Encoding of Python 2 string literals

Wed Jul 22 10:12:49 EDT 2015

In a message of Wed, 22 Jul 2015 22:39:56 +1000, Chris Angelico writes:
>On Wed, Jul 22, 2015 at 8:17 PM, anatoly techtonik <techtonik at gmail.com> wrote:
>> Is there a way to know encoding of string (bytes) literal
>> defined in source file? For example, given that source:
>>
>>     # -*- coding: utf-8 -*-
>>     from library import Entry
>>     Entry("текст")
>>
>> Is there any way for Entry() constructor to know that
>> string "текст" passed into it is the utf-8 string?
>
>I don't think so.
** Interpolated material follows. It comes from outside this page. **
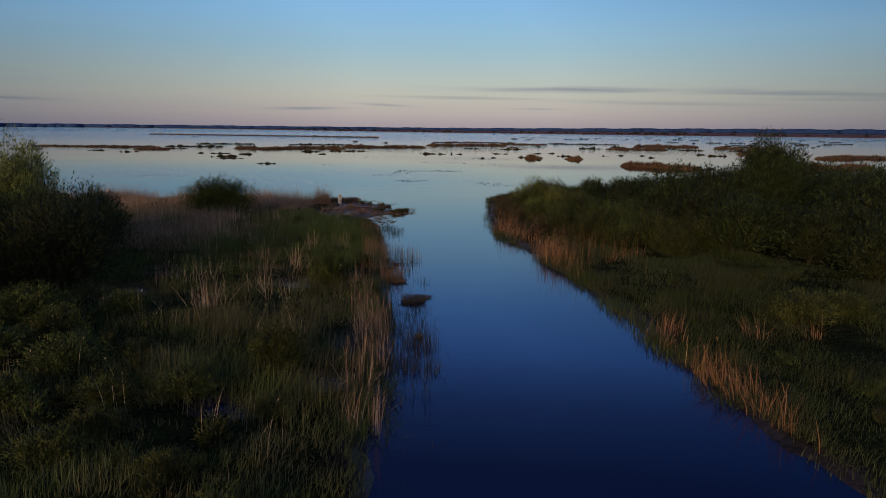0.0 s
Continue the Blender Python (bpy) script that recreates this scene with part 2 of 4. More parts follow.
# water: dark peaty body, calm in the channel, rippled on the lake, ruffled by wind far out
MAT_WATER, _t, _p = material("lake_water", 0.02, 0.5)
_p.inputs["IOR"].default_value = 1.33
_g = _t.nodes.new("ShaderNodeNewGeometry")
_s = _t.nodes.new("ShaderNodeSeparateXYZ")
_t.links.new(_g.outputs["Position"], _s.inputs[0])
_map = _t.nodes.new("ShaderNodeMapping")
_map.vector_type = "TEXTURE"
_map.inputs["Rotation"].default_value = (0, 0, radians(57))
_map.inputs["Scale"].default_value = (3.0, 1.0, 1.0)
_t.links.new(_g.outputs["Position"], _map.inputs["Vector"])
_rip = nd(_t, "ShaderNodeTexNoise", Scale=1.35, Detail=3.0, Roughness=0.45, Distortion=0.5)
_t.links.new(_map.outputs[0], _rip.inputs["Vector"])
_pn, _pg = place_noise(_t, 0.07, 4.0)
_zone = ramp(_t, [(0.40, (0.04, 0.04, 0.04)), (0.62, (1, 1, 1))], _pn)
# silty blue in the channel, clearing to dark peaty water on the lake
_silt = nd(_t, "ShaderNodeMapRange", From_Min=8.0, From_Max=62.0)
_t.links.new(_s.outputs[1], _silt.inputs["Value"])
_t.links.new(mix_rgb(_t, _silt.outputs[0], (0.0040, 0.0165, 0.0820), (0.0006, 0.0040, 0.0130)), _p.inputs["Base Color"])
# the breeze comes in from the left and dies out before the islands
_breeze = nd(_t, "ShaderNodeMapRange", From_Min=16.0, From_Max=-12.0, To_Min=0.12, To_Max=1.0)
_t.links.new(_s.outputs[0], _breeze.inputs["Value"])
_calm = nd(_t, "ShaderNodeMapRange", From_Min=128.0, From_Max=92.0, To_Min=0.10, To_Max=1.0)
_t.links.new(_s.outputs[1], _calm.inputs["Value"])
_lake = nd(_t, "ShaderNodeMapRange", From_Min=58.0, From_Max=78.0)
_t.links.new(math_node(_t, "MULTIPLY_ADD", _s.outputs[0], -0.55, _s.outputs[1]), _lake.inputs["Value"])
_far = nd(_t, "ShaderNodeMapRange", From_Min=150.0, From_Max=360.0)
_t.links.new(_s.outputs[1], _far.inputs["Value"])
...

However, if you declare that to be a Unicode string,
>the parser will decode it using the declared encoding, and it'll be a
>five-character string. At that point, it doesn't matter what your
>source encoding was, because the characters entered will match the
>characters seen.
>
>Entry(u"текст")
>
>ChrisA

Since you are porting to 3.x, anatoly this will be of interest to you.
https://www.python.org/dev/peps/pep-0414/

Having stuck all the u" into your codebase you won't immediately
have to rip them all out again as long as you use Python 3.3 or above.

Laura